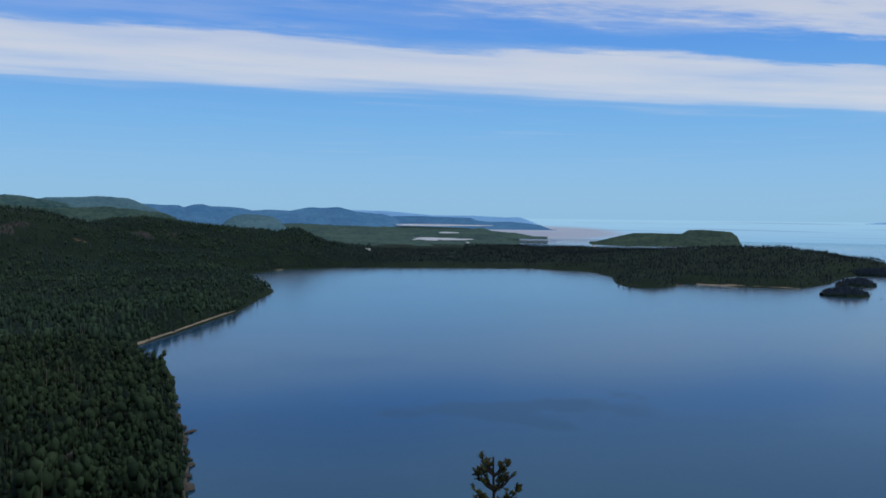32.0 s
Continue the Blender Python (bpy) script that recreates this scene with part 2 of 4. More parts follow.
LEDGE_ROCK = material("pale_ledge_rock", (0.035, 0.035, 0.033), (0.17, 0.16, 0.145), 0.08, 0.5, 0.9, 0.6, patches=((0.016, 0.024, 0.015), 0.12, 0.5, 0.57))
SAND = material("beach_sand", (0.12, 0.10, 0.075), (0.24, 0.20, 0.15), 0.06, 0.7, 0.9, 0.2)
DRY_GRASS = material("dry_grass", (0.034, 0.026, 0.016), (0.090, 0.064, 0.036), 0.05, 0.4, 0.95, 0.3, patches=((0.022, 0.032, 0.012), 0.06, 0.48, 0.58))
ROAD_GRAVEL = material("gravel_track", (0.05, 0.048, 0.042), (0.11, 0.105, 0.09), 0.1, 0.8, 0.95, 0.2)


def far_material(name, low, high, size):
    """Hills far off behind kilometres of air: haze painted in as a plain glow of the air's colour, mottled by the woods
    on them.
    """
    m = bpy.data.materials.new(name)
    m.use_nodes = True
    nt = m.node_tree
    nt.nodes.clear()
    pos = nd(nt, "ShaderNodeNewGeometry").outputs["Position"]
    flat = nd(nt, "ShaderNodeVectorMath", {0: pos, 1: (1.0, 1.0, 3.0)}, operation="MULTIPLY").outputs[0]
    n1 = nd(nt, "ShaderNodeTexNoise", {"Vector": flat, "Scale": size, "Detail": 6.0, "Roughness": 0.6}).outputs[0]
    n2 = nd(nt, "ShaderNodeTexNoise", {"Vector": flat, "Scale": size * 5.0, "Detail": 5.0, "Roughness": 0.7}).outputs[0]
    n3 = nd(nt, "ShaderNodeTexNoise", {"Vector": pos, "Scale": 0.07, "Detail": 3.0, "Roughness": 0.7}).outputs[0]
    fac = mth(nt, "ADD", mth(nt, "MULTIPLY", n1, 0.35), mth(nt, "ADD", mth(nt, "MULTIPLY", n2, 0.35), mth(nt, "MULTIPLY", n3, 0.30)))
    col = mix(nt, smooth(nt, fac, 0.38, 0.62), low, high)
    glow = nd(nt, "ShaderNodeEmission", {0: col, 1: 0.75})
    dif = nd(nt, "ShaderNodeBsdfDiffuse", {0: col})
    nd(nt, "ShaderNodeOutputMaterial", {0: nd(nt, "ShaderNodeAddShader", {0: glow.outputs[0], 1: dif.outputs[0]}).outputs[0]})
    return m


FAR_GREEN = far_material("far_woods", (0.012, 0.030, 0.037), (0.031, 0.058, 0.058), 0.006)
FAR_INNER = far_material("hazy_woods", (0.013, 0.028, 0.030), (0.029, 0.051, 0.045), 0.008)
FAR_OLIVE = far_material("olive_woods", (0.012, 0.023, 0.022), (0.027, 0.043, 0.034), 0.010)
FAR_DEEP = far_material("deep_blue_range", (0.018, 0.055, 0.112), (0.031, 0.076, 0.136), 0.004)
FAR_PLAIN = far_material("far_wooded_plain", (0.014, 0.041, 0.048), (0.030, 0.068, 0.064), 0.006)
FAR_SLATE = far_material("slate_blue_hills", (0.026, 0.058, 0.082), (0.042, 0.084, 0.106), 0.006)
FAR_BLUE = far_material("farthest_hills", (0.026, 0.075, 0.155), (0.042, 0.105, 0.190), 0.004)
FAR_HAZED_PLAIN = far_material("hazed_far_plain", (0.016, 0.033, 0.037), (0.036, 0.060, 0.055), 0.008)
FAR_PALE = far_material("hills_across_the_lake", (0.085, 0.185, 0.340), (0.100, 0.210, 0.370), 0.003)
PAINT_WHITE = material("white_paint", (0.70, 0.70, 0.68), (0.82, 0.82, 0.80), 0.3, 2.0, 0.6, 0.05)
ROOF_GREY = material("grey_metal_roof", (0.28, 0.29, 0.30), (0.42, 0.43, 0.44), 0.3, 2.0, 0.5, 0.1)


# darker, rougher patches on the lake: bearing, distance, half width across and along the view, strength
DULL_PATCHES = ((139.0, 420.0, 260.0, 150.0, 0.6), (158.0, 720.0, 120.0, 200.0, 0.35), (157.5, 1290.0, 34.0, 20.0, 0.8), (127.0, 2600.0, 140.0, 90.0, 0.4), (69.0, 500.0, 60.0, 28.0, 0.6), (77.0, 527.0, 40.0, 20.0, 0.5), (74.0, 430.0, 190.0, 100.0, 0.3))


def lake_material():
    """Calm water: a near mirror of the sky at low angles, with broad rougher patches of a darker tint."""
    m = bpy.data.materials.new("lake_water")
    m.use_nodes = True
    nt = m.node_tree
    nt.nodes.clear()
    pos = nd(nt, "ShaderNodeNewGeometry").outputs["Position"]
    dist = nd(nt, "ShaderNodeVectorMath", {0: pos}, operation="LENGTH").outputs["Value"]
    calm = nd(nt, "ShaderNodeTexNoise", {"Vector": pos, "Scale": 0.004, "Detail": 4.0}).outputs[0]
    warp = nd(nt, "ShaderNodeTexNoise", {"Vector": pos, "Scale": 0.008, "Detail": 6.0, "Roughness": 0.6}).outputs[1]
    bent = nd(nt, "ShaderNodeVectorMath", {0: nd(nt, "ShaderNodeVectorMath", {0: warp, 1: (0.5, 0.5, 0.5)}, operation="SUBTRACT").outputs[0], 1: (260.0, 260.0, 0.0), 2: pos}, operation="MULTIPLY_ADD").outputs[0]
    dulled = 0.0
    for az, r, across, along, k in DULL_PATCHES:
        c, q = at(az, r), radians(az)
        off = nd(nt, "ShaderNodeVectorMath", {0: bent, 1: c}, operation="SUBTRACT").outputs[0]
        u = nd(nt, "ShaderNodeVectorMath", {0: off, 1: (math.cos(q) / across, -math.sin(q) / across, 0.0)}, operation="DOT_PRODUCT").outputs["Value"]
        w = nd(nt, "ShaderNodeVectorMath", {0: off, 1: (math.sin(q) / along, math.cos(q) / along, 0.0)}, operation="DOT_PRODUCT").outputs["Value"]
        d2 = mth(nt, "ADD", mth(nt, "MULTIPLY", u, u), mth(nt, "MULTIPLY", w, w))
        dulled = mth(nt, "ADD", dulled, smooth(nt, d2, 1.35, 0.55, 0.0, k))
    dulled = mth(nt, "MINIMUM", mth(nt, "ADD", dulled, smooth(nt, calm, 0.55, 0.75, 0.0, 0.25)), 1.0)
    flat = nd(nt, "ShaderNodeVectorMath", {0: pos, 1: (0.05, 0.12, 0.0)}, operation="MULTIPLY").outputs[0]
    wave = nd(nt, "ShaderNodeTexNoise", {"Vector": flat, "Scale": 1.0, "Detail": 6.0, "Roughness": 0.6}).outputs[0]
    # sharper mirror near, rougher farther out to blur dark halos under the islands
    far_rough = smooth(nt, dist, 600.0, 1600.0, 0.13, 0.155)
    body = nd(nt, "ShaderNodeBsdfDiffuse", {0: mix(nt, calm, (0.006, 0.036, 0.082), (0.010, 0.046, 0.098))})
    # reflection painted by distance: dimmer and bluer near, lighter far out
    mirror_tint = mix(nt, smooth(nt, dist, 380.0, 1050.0), (0.44, 0.74, 1.0), (0.86, 0.965, 1.0))
    # patches take a darker mirror tint
    tint = mix(nt, mth(nt, "MULTIPLY", dulled, 0.5), mirror_tint, (0.28, 0.41, 0.56))
    gloss = nd(nt, "ShaderNodeBsdfGlossy", {"Color": tint, "Roughness": mth(nt, "MULTIPLY_ADD", dulled, 0.07, far_rough)})
    nt.links.new(nd(nt, "ShaderNodeBump", {"Strength": 0.016, "Distance": 0.2, "Height": wave}).outputs[0], gloss.inputs["Normal"])
    share = mth(nt, "MULTIPLY", nd(nt, "ShaderNodeFresnel", {"IOR": 1.38}).outputs[0], 0.98)
    nd(nt, "ShaderNodeOutputMaterial", {0: nd(nt, "ShaderNodeMixShader", {0: share, 1: body.outputs[0], 2: gloss.outputs[0]}).outputs[0]})
    return m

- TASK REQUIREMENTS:
Take the material above from its first line through the line holding "0.8, 0.95, 0.2)" and set it down exactly, without the pictures.

- ANSWER TO THE PROBLEM:
32.0 s
Continue the Blender Python (bpy) script that recreates this scene with part 2 of 4. More parts follow.
LEDGE_ROCK = material("pale_ledge_rock", (0.035, 0.035, 0.033), (0.17, 0.16, 0.145), 0.08, 0.5, 0.9, 0.6, patches=((0.016, 0.024, 0.015), 0.12, 0.5, 0.57))
SAND = material("beach_sand", (0.12, 0.10, 0.075), (0.24, 0.20, 0.15), 0.06, 0.7, 0.9, 0.2)
DRY_GRASS = material("dry_grass", (0.034, 0.026, 0.016), (0.090, 0.064, 0.036), 0.05, 0.4, 0.95, 0.3, patches=((0.022, 0.032, 0.012), 0.06, 0.48, 0.58))
ROAD_GRAVEL = material("gravel_track", (0.05, 0.048, 0.042), (0.11, 0.105, 0.09), 0.1, 0.8, 0.95, 0.2)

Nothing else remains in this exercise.